What's so odd about all this is that lack of transparency why things fail was (is?) a huge issue in the Apple App Store process, and MS has had years to learn about what went wrong with the Apple process, and design around those issues. They seem to have baked those faults in to their own process.
"We're backed up with submissions".
WTF? They've been doing roadshows and having dev evangelists push the heck out of "develop apps for the app store!" messaging. That's fine. Staff up appropriately. For a company who understands this is a pivot, they need momentum, good press, etc., plus have had years watching Apple's mistakes in this area - there's just no excuse for not staffing (or ramping up quickly) on the app store processing.
>MS has had years to learn about what went wrong with the Apple process, and design around those issues.
All that time spent learning about what and why Apple does what they do might have brought them to the conclusion that they ought to be doing the same thing.
Or maybe they're "backed up" while they take it all in, figure out what's crap and what's not crap, create a good initial sorting of non-crap -> crap, and then open the flood gates a little more.
You have to imagine that they've just suddenly become inundated by thousands (10s of thousands? More?) submissions and the majority of them will be awful crapware that needs to be sifted through. It takes a lot of time I'm sure -- I don't care how many people you put on staff.
"All that time spent learning about what and why Apple does what they do might have brought them to the conclusion that they ought to be doing the same thing."
I fear that conclusion.
But, really... concluding that courting developers pissed off with an arbitrary opaque process by giving them the same arbitrary opaque process makes sense to ... who?
"You have to imagine that they've just suddenly become inundated by thousands (10s of thousands? More?) submissions and the majority of them will be awful crapware that needs to be sifted through. "
But... they've had more than a year to prepare for it, they need people to want to write for this platform (ios/android still have a the lion's mindshare), and MS is one of the few companies that could afford (financially) to make this experience better than it has. Stop the dividend payouts for a few quarters and use that money to beef up what they seem to be saying is the new direction of the company.
I'm just speculating like everyone else. It's difficult to extrapolate from a single person's nightmarish experience what the experience will be like for an unknown but large number of developers. I hope that gets sorted out quickly. From some other comments it sounds like they still have some bugs in their process.
Unless Microsoft is purposely being opaque with details of why something has failed for the purpose of thwarting malicious or wayward developers, then they should take this as a hint that they need to provide developers with more information so they can track down issues and fix them.
Did you ever try to submit to the Apple app store? All the stories I see about rejections come from sometimes strange reasonings but it's actually always transparent why they rejected an App. I had the same experience with my one app, there was one objection because of some new in-app purchase policy but it was well described in the rejection report and I knew exactly what to do. It seems like the MS store fails at an even earlier reason: Not telling you what actually went wrong.

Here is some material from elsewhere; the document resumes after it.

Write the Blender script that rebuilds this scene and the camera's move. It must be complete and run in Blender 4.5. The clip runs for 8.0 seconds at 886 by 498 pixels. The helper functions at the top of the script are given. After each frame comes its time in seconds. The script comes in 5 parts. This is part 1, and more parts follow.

"We're backed up with submissions".
WTF? They've been doing roadshows and having dev evangelists push the heck out of "develop apps for the app store!" messaging. That's fine. Staff up appropriately. For a company who understands this is a pivot, they need momentum, good press, etc., plus have had years watching Apple's mistakes in this area - there's just no excuse for not staffing (or ramping up quickly) on the app store processing.